Un altro studio, pubblicato sulla rivista PLoS One, è andato oltre il controllo in due persone e ha esaminato l’effetto di avere gruppi di 5, 10, 15 e 20 soggetti che hanno cooperato attraverso una BCI. I risultati hanno mostrato un sostanziale miglioramento sia nel tempo di risposta che nella precisione di un movimento da parte della macchina.
Un’altro aspetto già testato nella realtà è la possibilità di trasmettere pensieri tra due persone.
Un team di scienziati guidati dal dott. Giulio Ruffini di Starlab Barcelona, in Spagna, ha trasmesso con successo le parole “hola” e “ciao” tra due soggetti utilizzando l’elettroencefalogramma e le tecnologie, robotizzate e guidate da immagini, di stimolazione magnetica transcranica, collegate insieme attraverso Internet.

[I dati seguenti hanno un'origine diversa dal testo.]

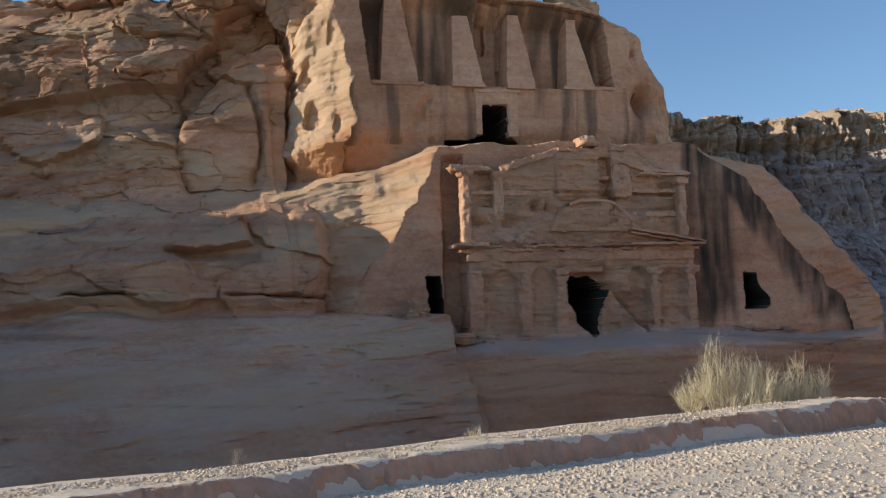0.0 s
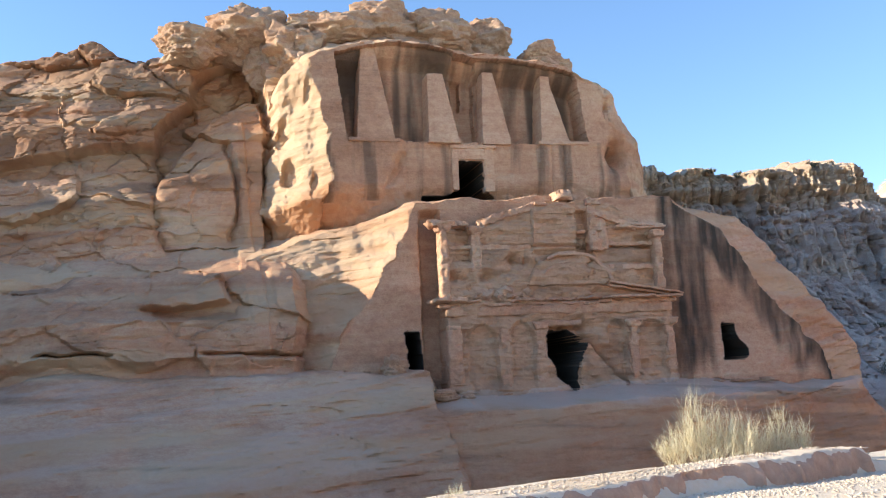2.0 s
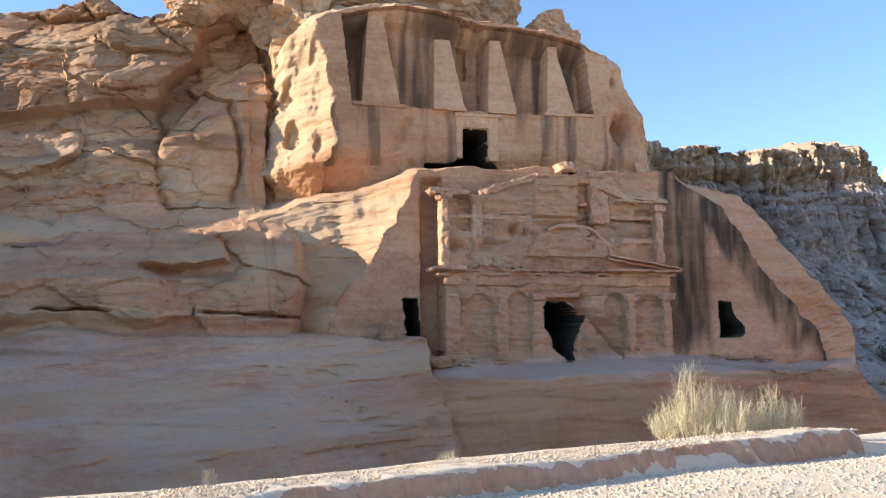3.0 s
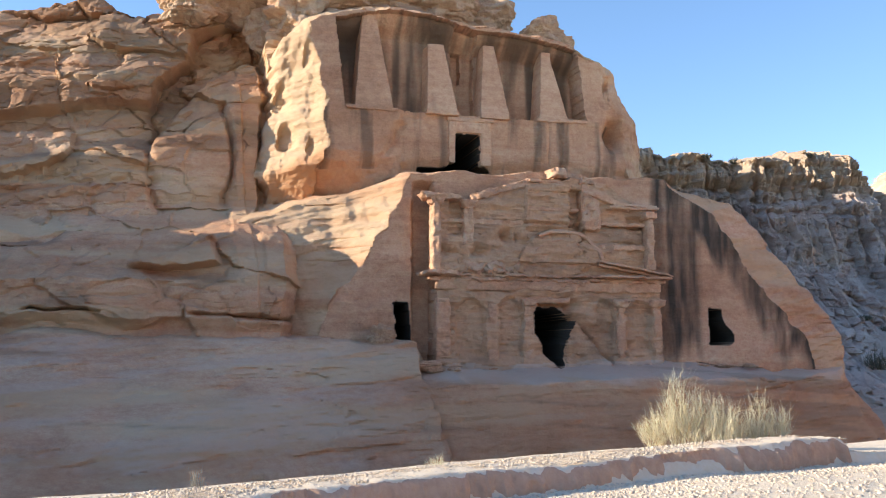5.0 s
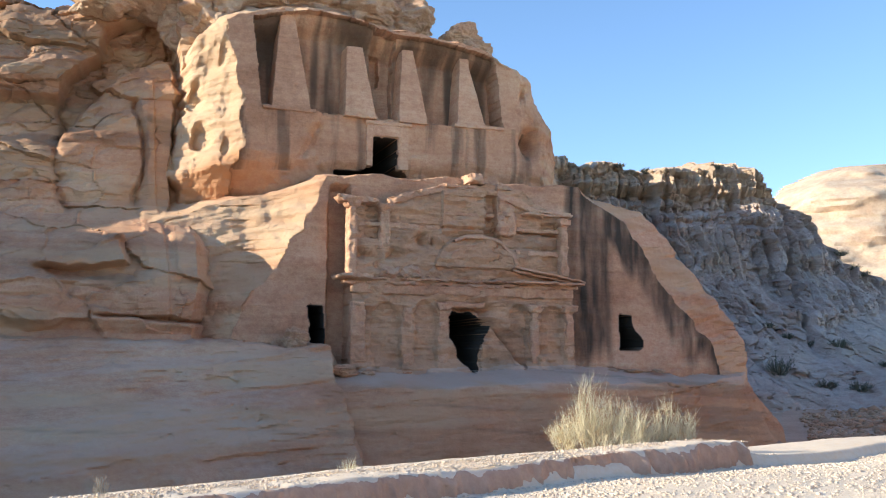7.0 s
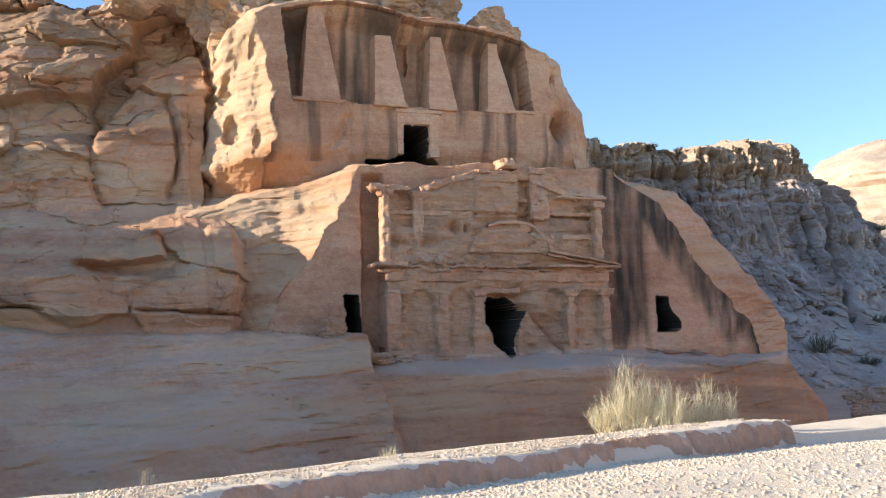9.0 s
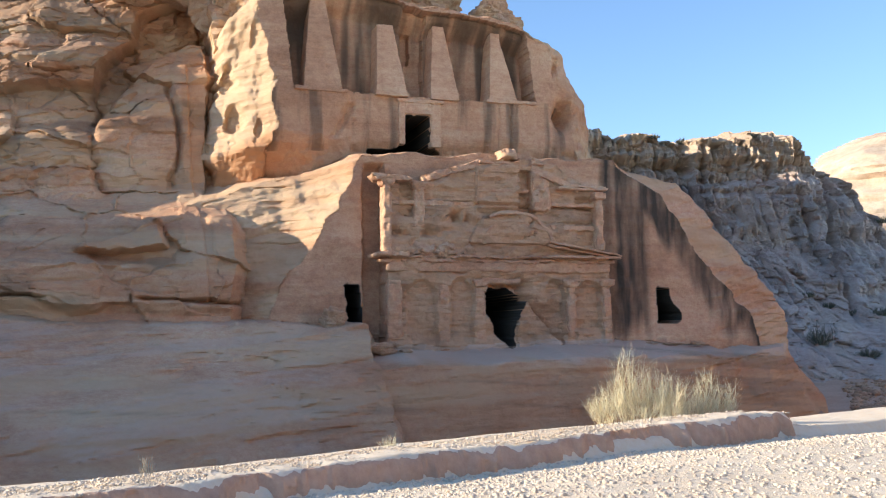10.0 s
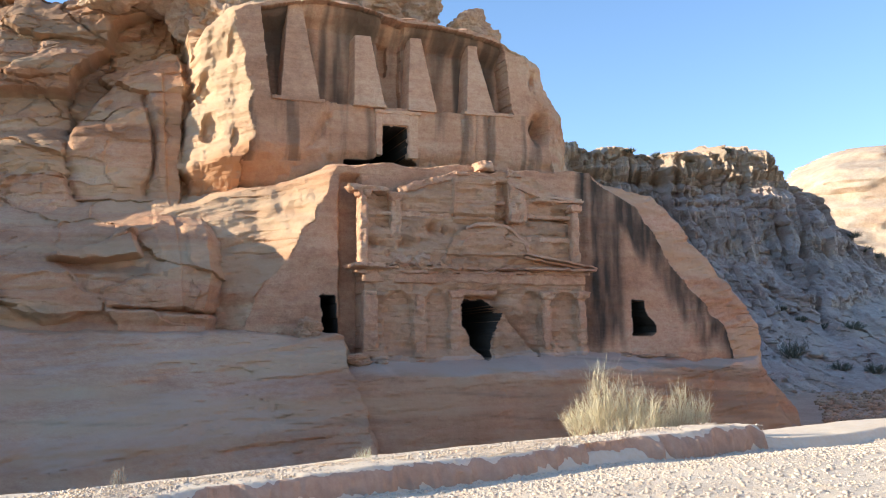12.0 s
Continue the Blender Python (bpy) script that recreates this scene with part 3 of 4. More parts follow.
# ---- carved members ----
def worn_block(name, box, parent, amp=0.04, cell=0.12, taper=(0, 0, 0, 0), label="", round_off=0.06, shear=0.0, material=None, seed=0):
    """A worn block u0 u1 v0 v1 z0 z1; taper draws the top in on its left, right, front; shear tilts it along u."""
    u0, u1, v0, v1, z0, z1 = box
    n = [max(2, int(math.ceil((b - a) / cell)) + 1) for a, b in ((u0, u1), (v0, v1), (z0, z1))]
    verts, faces, base = [], [], 0
    for ax in range(3):
        p, q = [i for i in range(3) if i != ax]
        for side in (0, 1):
            a, b = np.meshgrid(np.linspace(0, 1, n[p]), np.linspace(0, 1, n[q]))
            c = np.zeros((a.size, 3))
            c[:, p], c[:, q], c[:, ax] = a.ravel(), b.ravel(), side
            f = sheet(n[p], n[q]) + base
            flip = (side == 0) ^ (ax == 1)
            faces.append(f[:, ::-1] if flip else f)
            verts.append(c)
            base += len(c)
    c = np.concatenate(verts)
    key, first, back = np.unique(np.round(c, 5), axis=0, return_index=True, return_inverse=True)
    c, faces = key, back.ravel()[np.concatenate(faces)]
    size = np.array([u1 - u0, v1 - v0, z1 - z0])
    pos = np.array([u0, v0, z0]) + c * size
    mid = pos.mean(0)
    # pull corners in
    inner = np.clip(pos, np.array([u0, v0, z0]) + round_off, np.array([u1, v1, z1]) - round_off)
    off = pos - inner
    length = np.linalg.norm(off, axis=1, keepdims=True)
    pos = inner + np.where(length > 1e-6, off / np.maximum(length, 1e-6) * np.minimum(length, round_off), 0)
    t = (pos[:, 2:3] - z0) / max(z1 - z0, 1e-6)
    pos[:, 0:1] += np.where(c[:, 0:1] < 0.5, taper[0] * t * (1 - 2 * c[:, 0:1]), -taper[1] * t * (2 * c[:, 0:1] - 1))
    pos[:, 1:2] += taper[2] * t * (1 - c[:, 1:2])
    pos[:, 2] += shear * (pos[:, 0] - u0)
    k = 2.6
    for ax, how in ((0, 0.5), (1, 1.0), (2, 0.5)):
        pos[:, ax] += amp * how * fbm(pos[:, 0] * k, pos[:, 1] * k, pos[:, 2] * k, 100 + ax + seed, 5, 0.6)
    pos[:, 1] += np.maximum(0.9 * amp * fbm(pos[:, 0] * 0.9, pos[:, 1], pos[:, 2] * 0.9, 107 + seed, 3), 0) * 2 * (c[:, 1] < 0.6)
    return part(name, mesh_from(name, pos, faces, material or CARVED, True, 50), parent, label)


def pilaster(u0, u1, z0, z1, parent, v0=0.0, seed=0, cap=True, worn=0.05):
    shaft = worn_block("pilaster", (u0, u1, v0, 0.85, z0, z1 - 0.2), parent, worn, 0.08, (0.06, 0.06, 0.02), seed=seed, round_off=0.12)
    if cap:
        worn_block("capital", (u0 - 0.08, u1 + 0.08, v0 - 0.12, 0.85, z1 - 0.42, z1), shaft, worn * 1.2, 0.08, (-0.1, -0.1, -0.05), seed=seed + 5, round_off=0.1)


# lower order
for k, (a, b, z1) in enumerate([(-6.4, -5.5, 5.0), (-3.5, -2.85, 4.9), (-1.45, -0.8, 4.85), (4.12, 4.72, 4.85), (6.33, 6.95, 4.9)]):
    pilaster(a, b, 0.9, z1, lower_tomb, 0.26, seed=10 * k, cap=k in (2, 3, 4), worn=0.09)
worn_block("lintel", (-1.2, 1.3, 0.15, 0.8, 4.6, 4.9), lower_tomb, 0.09, 0.08, seed=3, round_off=0.1)
worn_block("architrave", (-6.35, 6.85, 0.2, 0.8, 5.25, 5.8), lower_tomb, 0.08, 0.1, seed=4, round_off=0.1)
worn_block("cornice", (-7.15, -5.3, -0.35, 1.2, 6.0, 6.2), lower_tomb, 0.13, 0.07, seed=5, round_off=0.06)
worn_block("cornice", (-5.4, 2.9, -0.02, 1.2, 6.0, 6.12), lower_tomb, 0.14, 0.08, seed=55, round_off=0.05)
worn_block("cornice", (2.8, 7.3, -0.32, 1.2, 6.03, 6.17), lower_tomb, 0.08, 0.08, seed=56, round_off=0.05)
worn_block("cornice", (-6.8, 7.1, 0.1, 1.0, 5.74, 5.92), lower_tomb, 0.14, 0.09, seed=6)
worn_block("raking_cornice", (2.9, 7.35, -0.3, 0.9, 6.88, 7.0), lower_tomb, 0.06, 0.08, seed=7, shear=-0.165, round_off=0.04)
worn_block("raking_cornice", (2.9, 7.0, -0.05, 0.9, 6.7, 6.84), lower_tomb, 0.06, 0.08, seed=8, shear=-0.16, round_off=0.04)
worn_block("rubble_ledge", (-6.3, -1.4, -0.05, 0.9, 6.15, 6.95), lower_tomb, 0.28, 0.1, (0, 0, 0.5), seed=9, round_off=0.25)


def arch_rib(parent, cu, cz, ru, rz, a0, a1, thick, v0, v1):
    n, m = 60, 5
    ang = np.radians(np.linspace(a0, a1, n))
    prof = [(0, v1), (0, v0 + 0.04), (0.04, v0), (thick - 0.04, v0), (thick, v0 + 0.05), (thick, v1)]
    rows = []
    for dr, vv in prof:
        rows.append(np.stack([cu + (ru + dr) * np.cos(ang), np.full(n, vv), cz + (rz + dr) * np.sin(ang)], -1))
    pos = np.concatenate(rows)
    for ax in range(3):
        pos[:, ax] += 0.06 * fbm(pos[:, 0] * 1.5, pos[:, 1] * 1.5, pos[:, 2] * 1.5, 130 + ax, 4)
    part("arch", mesh_from("arch", pos, sheet(n, len(prof)), CARVED, True, 50), parent)


arch_rib(lower_tomb, 0.8, 6.65, 2.3, 1.86, 8, 125, 0.2, -0.02, 0.7)
arch_rib(lower_tomb, 0.8, 6.65, 1.75, 1.36, 15, 150, 0.14, 0.1, 0.7)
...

“Volevamo scoprire se si potesse comunicare direttamente tra due soggetti leggendo l’attività del cervello da una persona e iniettando l’attività cerebrale nella seconda persona, e farlo attraverso grandi distanze fisiche sfruttando i percorsi di comunicazione esistenti”, ha detto il ricercatore Dr. Alvaro Pascual-Leone.
Quattro volontari, di età compresa tra i 28 e i 50 anni, hanno partecipato allo studio. Uno è stato assegnato alla BCI che ha inviato le parole, i restanti sono stati assegnati all’interfaccia computer-cervello (CBI) per ricevere i messaggi e capirli. La prima interfaccia si trovava in India e la seconda in Francia, distanti 8046 Km.
Un esperimento simile è stato condotto anche tra individui in Spagna e Francia. Il tasso di errore totale è stato del 15%, un’11% nella decodifica e un 5% alla codifica iniziale.
“Sebbene di natura certamente limitata, questi risultati iniziali suggeriscono nuove direzioni di ricerca, compresa la trasmissione diretta non invasiva di emozioni e sentimenti o la possibilità di sintesi sensoriale negli esseri umani”, hanno affermato i ricercatori.
Quindi nel nostro futuro ci saranno robot giganti guidati da una coppia di piloti? Probabilmente no, ma una BCI collettiva potrebbe portare a un più efficiente rapporto con le attività digitali come può essere l’analisi di database o persino i videogiochi.